Schoolgirl Toma Das, 15, cycles 12km every day to bring drinking water home in her North 24-Parganas village from a roadside PHE reservoir.
In the last week of July, Toma, who studies in Class X Hulorchar village of Hansnabad block, submitted an appeal through the Prime Minister’s public grievance portal, saying that fetching water hampered her studies.
“Every day, I bring 30 litres of water, which is not sufficient for a family of five persons. Sometimes, we blatantly avoid offering a glass of water to guests since it will only reduce our stock,” the student stated in the portal.
“The regular journey for water costs me valuable study time in the morning as I spent two hours to bring water.
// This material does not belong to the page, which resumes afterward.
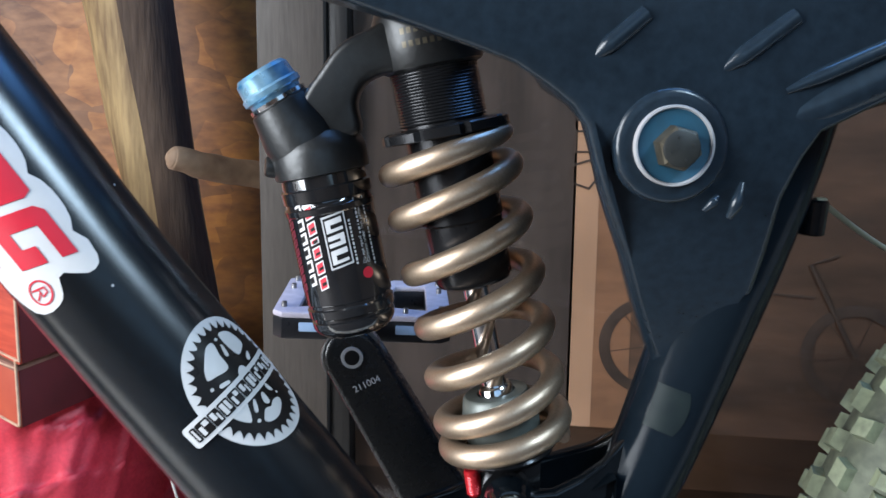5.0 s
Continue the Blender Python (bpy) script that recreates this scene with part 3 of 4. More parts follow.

Sometimes, it becomes tough to attend school,” the girl added.
The Class X student had willingly taken the burden of bringing 30 litres of drinking water home in two plastic containers after finding out the hard way that the groundwater her family used to drink from the tube well was excessively saline-rich and therefore not healthy.
Till two years ago, her father Subol Das, a mason, used to bring home water from the local tube well. Then, he fell ill.
Secretary of Maa Saroda Women & Rural Welfare Society, Subhasis Mondal, an organisation that is working for the socio-economic development of the Sunderbans, said: “It (excessive salinity in water) is a tremendous problem with which children are growing up. But unlike their parents and grandparents, they are not ready to accept it lying down anymore. Constant saline exposure leads to several skin problems.”
According to sources, areas like Amlani, Bhawanipur-I, Hansnabad, Patlikhanpur, Barunhat, Rameswarpur, Bhawanipur-II gram panchayat under Hansnabad block Bispur, Dulduli, Gobindakati, Jogeshganj, Kalitala, Rupmari, and Sandelerbil under Hingalganj block are suffering from exposure to salinity.
Toma is among a few thousand persons living in 14 gram panchayats of Hingalganj and Hansnabad blocks, in Basirhat subdivision, who either walk or pedal a few kilometres every day to fetch drinking water, having no other recourse.
Enveloped with several rivers connected to the Bay of Bengal, most blocks of the Sunderbans spanning North and South 24-Parganas suffer from high groundwater salinity. No block has recently reported salinity below 300mg per litre, which is unsafe for drinking.
Hence, people do not drink the water they draw through deep tube wells. The latter is an unchanged arrangement dating to the pre-Independence era.
For instance, Toma collects water from a roadside PHE reservoir near Bailani market in Hingalganj block.
In 2009, the Centre had launched the National Rural Drinking Water Programme aiming to provide safe and adequate water for drinking, cooking and other domestic needs to every rural household on a sustainable basis.
The state government had planned to provide piped water to 70 per cent rural households by 2020.
However, only 25 per cent of households received the facility so far.
The Bengal government last year announced a Rs 58,000-crore Jal Swapno project to provide piped water supply to two crore rural households over the next five years with support of central funds.